[GIVEN REQUEST]: Drop the images; return everything else in the listing below exactly.

[SOURCE MATERIAL]:
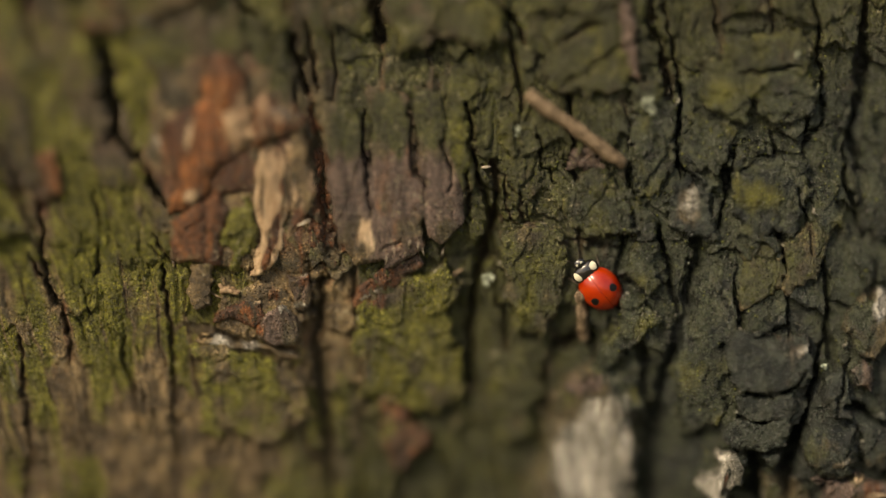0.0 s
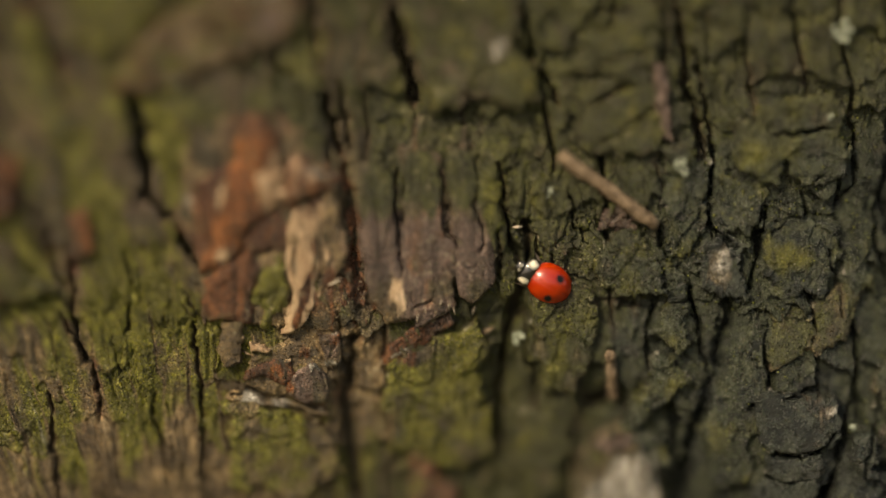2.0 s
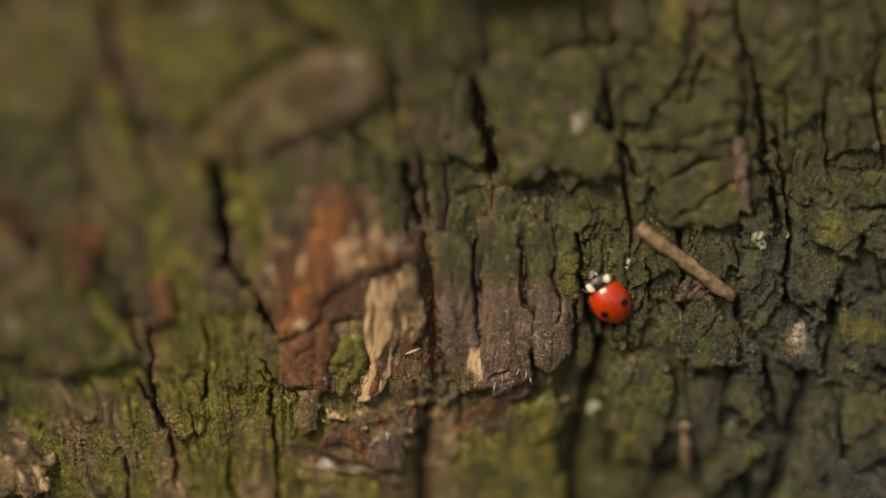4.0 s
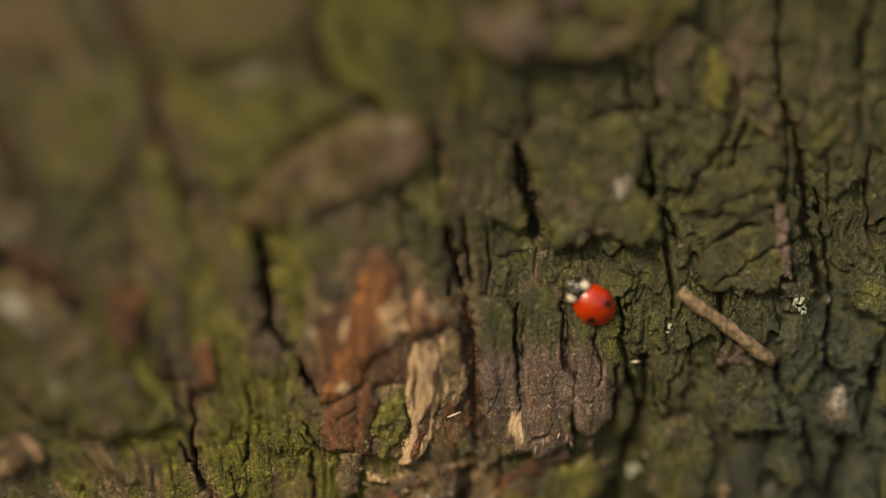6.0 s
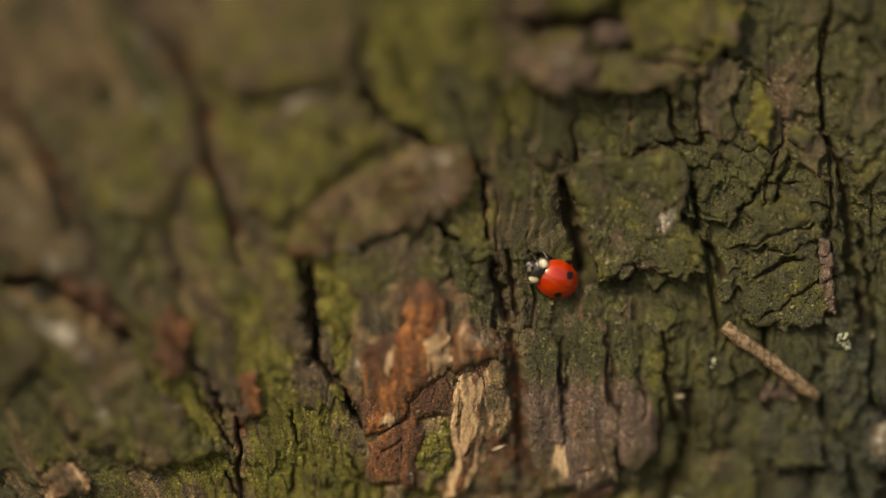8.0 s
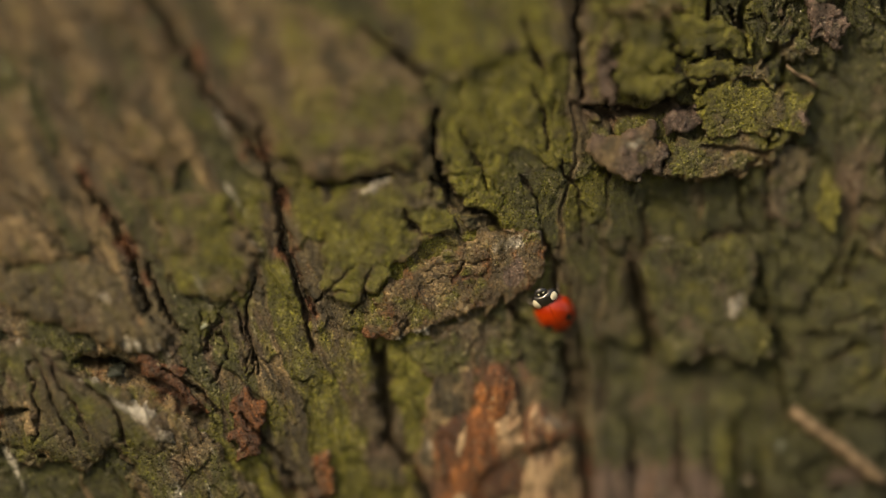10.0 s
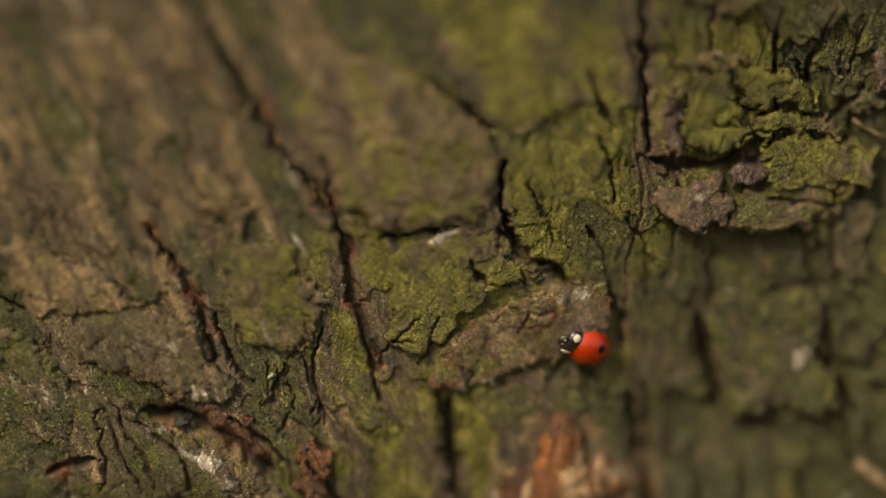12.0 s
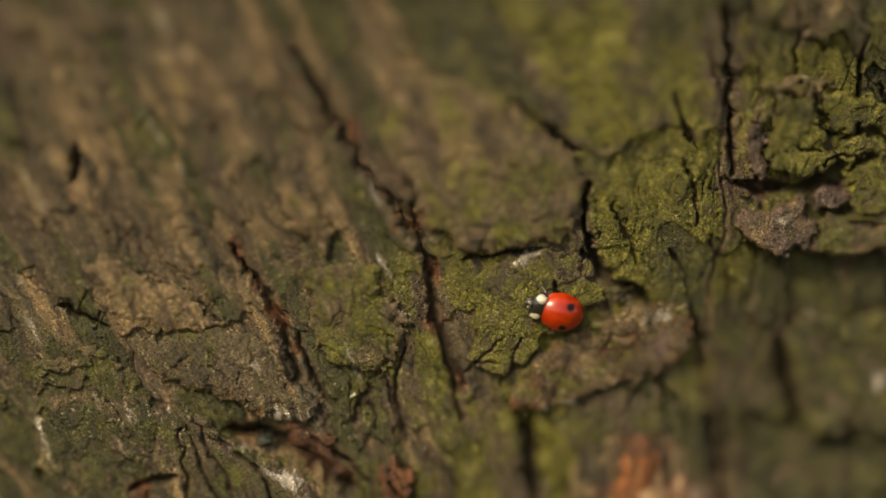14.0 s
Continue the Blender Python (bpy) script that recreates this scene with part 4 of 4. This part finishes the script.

[RESPONSE]:
0.0 s
2.0 s
4.0 s
6.0 s
8.0 s
10.0 s
12.0 s
14.0 s
Continue the Blender Python (bpy) script that recreates this scene with part 4 of 4. This part finishes the script.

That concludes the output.